| Exercise requirements |
What is the number of lines in the data holding the word "script"? Give that number by itself.

| Data for the task |
* start *

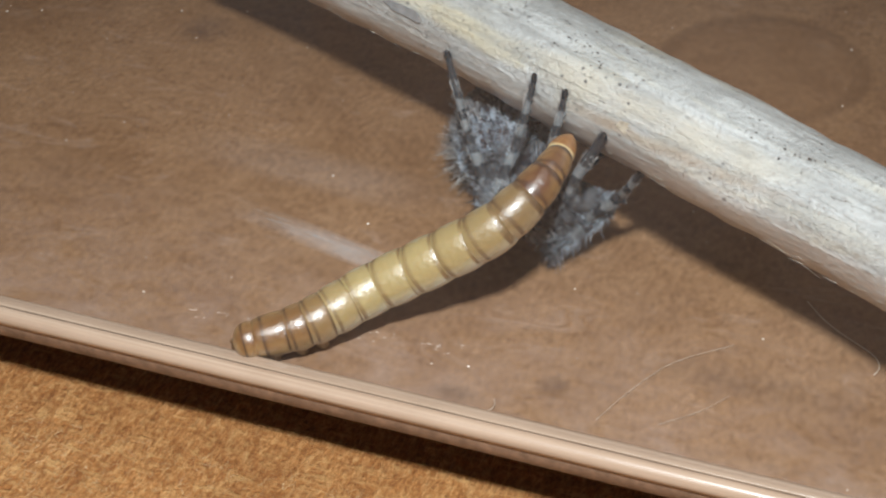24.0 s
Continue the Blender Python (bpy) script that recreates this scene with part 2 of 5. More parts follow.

* end *
* start *

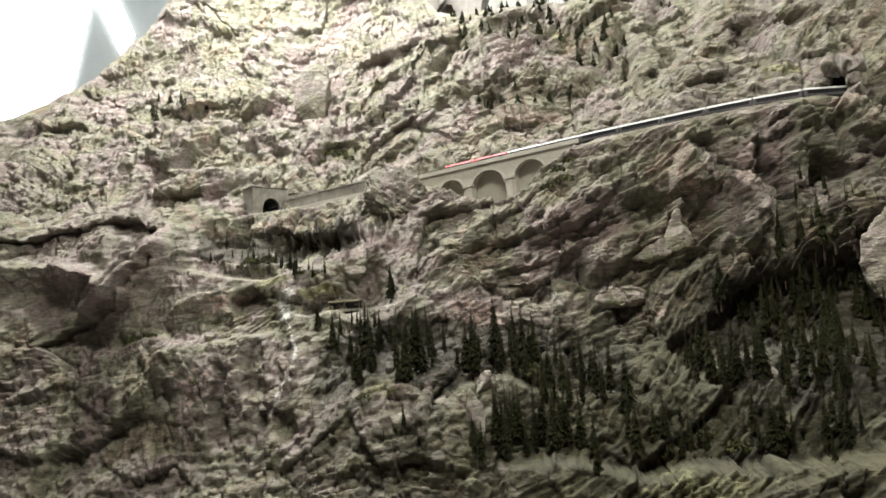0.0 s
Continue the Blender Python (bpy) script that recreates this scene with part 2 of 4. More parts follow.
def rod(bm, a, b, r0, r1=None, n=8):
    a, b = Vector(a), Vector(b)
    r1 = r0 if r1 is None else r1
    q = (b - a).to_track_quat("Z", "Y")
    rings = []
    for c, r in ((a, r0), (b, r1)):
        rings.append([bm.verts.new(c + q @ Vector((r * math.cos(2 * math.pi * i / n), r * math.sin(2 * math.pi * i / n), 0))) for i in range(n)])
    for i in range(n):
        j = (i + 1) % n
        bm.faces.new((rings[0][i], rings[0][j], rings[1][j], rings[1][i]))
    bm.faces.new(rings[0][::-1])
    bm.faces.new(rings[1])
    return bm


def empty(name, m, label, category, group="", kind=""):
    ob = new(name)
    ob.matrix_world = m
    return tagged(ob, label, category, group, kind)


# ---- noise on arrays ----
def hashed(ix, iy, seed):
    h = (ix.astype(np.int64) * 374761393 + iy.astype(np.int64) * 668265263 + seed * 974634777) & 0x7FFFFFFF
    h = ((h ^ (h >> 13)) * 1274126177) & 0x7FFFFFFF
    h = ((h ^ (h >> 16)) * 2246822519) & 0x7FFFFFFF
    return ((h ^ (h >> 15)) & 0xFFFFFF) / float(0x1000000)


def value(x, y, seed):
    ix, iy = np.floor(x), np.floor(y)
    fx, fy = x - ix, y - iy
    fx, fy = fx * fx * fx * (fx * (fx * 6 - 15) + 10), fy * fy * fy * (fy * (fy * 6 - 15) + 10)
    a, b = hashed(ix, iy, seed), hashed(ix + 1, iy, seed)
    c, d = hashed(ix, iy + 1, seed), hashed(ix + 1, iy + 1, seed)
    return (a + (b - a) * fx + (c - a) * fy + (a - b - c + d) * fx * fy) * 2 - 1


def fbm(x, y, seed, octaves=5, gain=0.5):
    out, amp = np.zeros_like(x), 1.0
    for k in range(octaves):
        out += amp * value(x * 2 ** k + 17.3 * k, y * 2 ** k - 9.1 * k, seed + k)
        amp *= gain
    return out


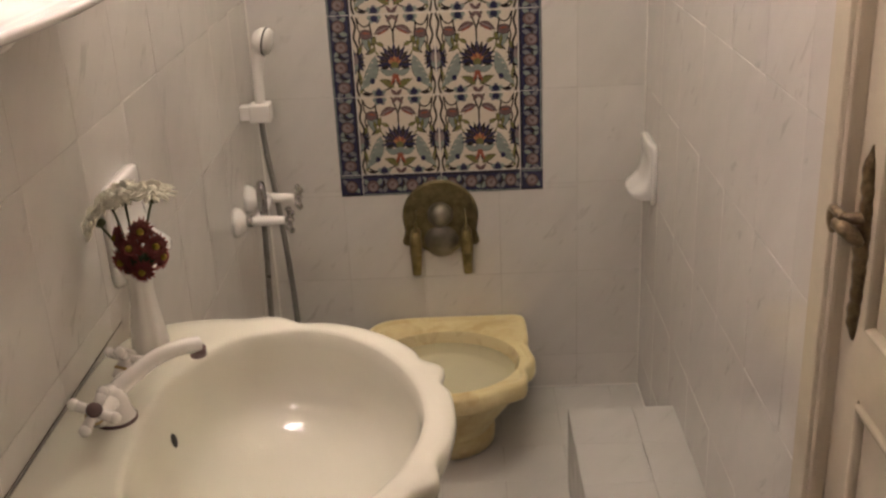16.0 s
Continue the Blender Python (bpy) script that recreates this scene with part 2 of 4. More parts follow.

* end *
* start *

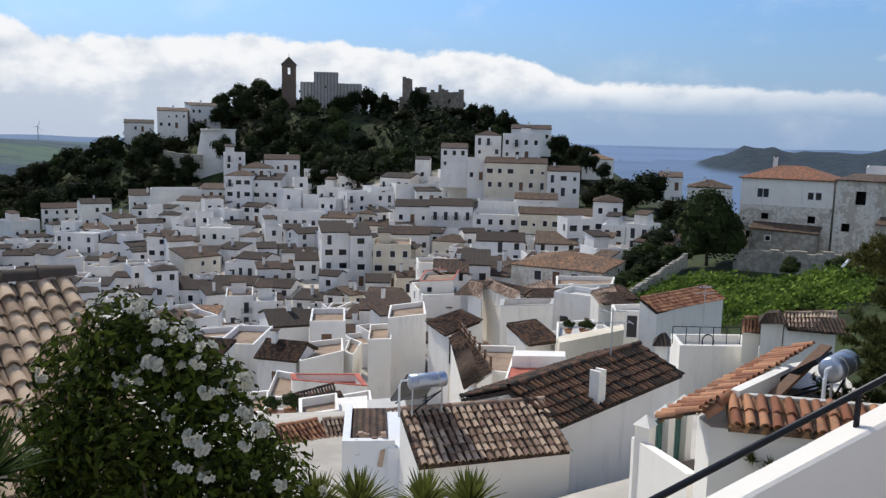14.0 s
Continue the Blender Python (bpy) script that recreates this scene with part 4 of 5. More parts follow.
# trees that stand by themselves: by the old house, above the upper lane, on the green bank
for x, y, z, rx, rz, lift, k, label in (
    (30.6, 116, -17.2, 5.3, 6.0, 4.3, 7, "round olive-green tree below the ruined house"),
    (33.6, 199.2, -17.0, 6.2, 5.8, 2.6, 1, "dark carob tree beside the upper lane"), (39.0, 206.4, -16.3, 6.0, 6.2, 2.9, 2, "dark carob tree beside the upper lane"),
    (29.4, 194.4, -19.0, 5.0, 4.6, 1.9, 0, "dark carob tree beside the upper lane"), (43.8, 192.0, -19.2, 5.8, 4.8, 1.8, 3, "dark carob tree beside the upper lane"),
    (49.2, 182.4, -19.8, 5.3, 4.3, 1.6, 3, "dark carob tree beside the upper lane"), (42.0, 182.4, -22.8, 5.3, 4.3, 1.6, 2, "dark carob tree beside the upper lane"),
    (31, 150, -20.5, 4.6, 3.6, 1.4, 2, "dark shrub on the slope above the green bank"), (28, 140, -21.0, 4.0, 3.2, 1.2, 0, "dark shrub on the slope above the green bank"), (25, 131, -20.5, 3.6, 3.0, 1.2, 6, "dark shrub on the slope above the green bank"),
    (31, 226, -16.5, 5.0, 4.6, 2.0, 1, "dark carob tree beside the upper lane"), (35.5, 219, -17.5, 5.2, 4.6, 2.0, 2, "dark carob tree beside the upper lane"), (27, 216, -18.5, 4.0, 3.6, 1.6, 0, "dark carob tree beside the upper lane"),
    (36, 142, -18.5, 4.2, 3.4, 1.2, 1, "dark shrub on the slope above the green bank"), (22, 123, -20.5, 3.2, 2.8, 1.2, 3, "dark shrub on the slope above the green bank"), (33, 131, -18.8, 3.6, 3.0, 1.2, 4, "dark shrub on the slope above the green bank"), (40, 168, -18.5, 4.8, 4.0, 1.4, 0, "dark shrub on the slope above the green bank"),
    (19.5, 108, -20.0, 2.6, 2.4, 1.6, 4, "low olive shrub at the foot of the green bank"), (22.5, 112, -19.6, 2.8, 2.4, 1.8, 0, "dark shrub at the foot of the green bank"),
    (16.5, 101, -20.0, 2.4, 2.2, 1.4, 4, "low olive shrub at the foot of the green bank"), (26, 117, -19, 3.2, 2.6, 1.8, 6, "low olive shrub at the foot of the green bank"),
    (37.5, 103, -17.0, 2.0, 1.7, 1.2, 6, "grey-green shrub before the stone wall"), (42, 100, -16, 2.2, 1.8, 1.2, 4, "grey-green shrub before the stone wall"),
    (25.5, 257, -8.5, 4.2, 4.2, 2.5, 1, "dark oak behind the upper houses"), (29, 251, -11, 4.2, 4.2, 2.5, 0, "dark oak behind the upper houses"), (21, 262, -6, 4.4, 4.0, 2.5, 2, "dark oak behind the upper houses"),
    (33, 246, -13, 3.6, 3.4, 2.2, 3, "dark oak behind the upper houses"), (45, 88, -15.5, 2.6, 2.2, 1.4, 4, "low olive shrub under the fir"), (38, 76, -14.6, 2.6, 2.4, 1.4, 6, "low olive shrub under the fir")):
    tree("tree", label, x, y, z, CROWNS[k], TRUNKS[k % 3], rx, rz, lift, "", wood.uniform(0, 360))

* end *

| Solution to the exercise |
4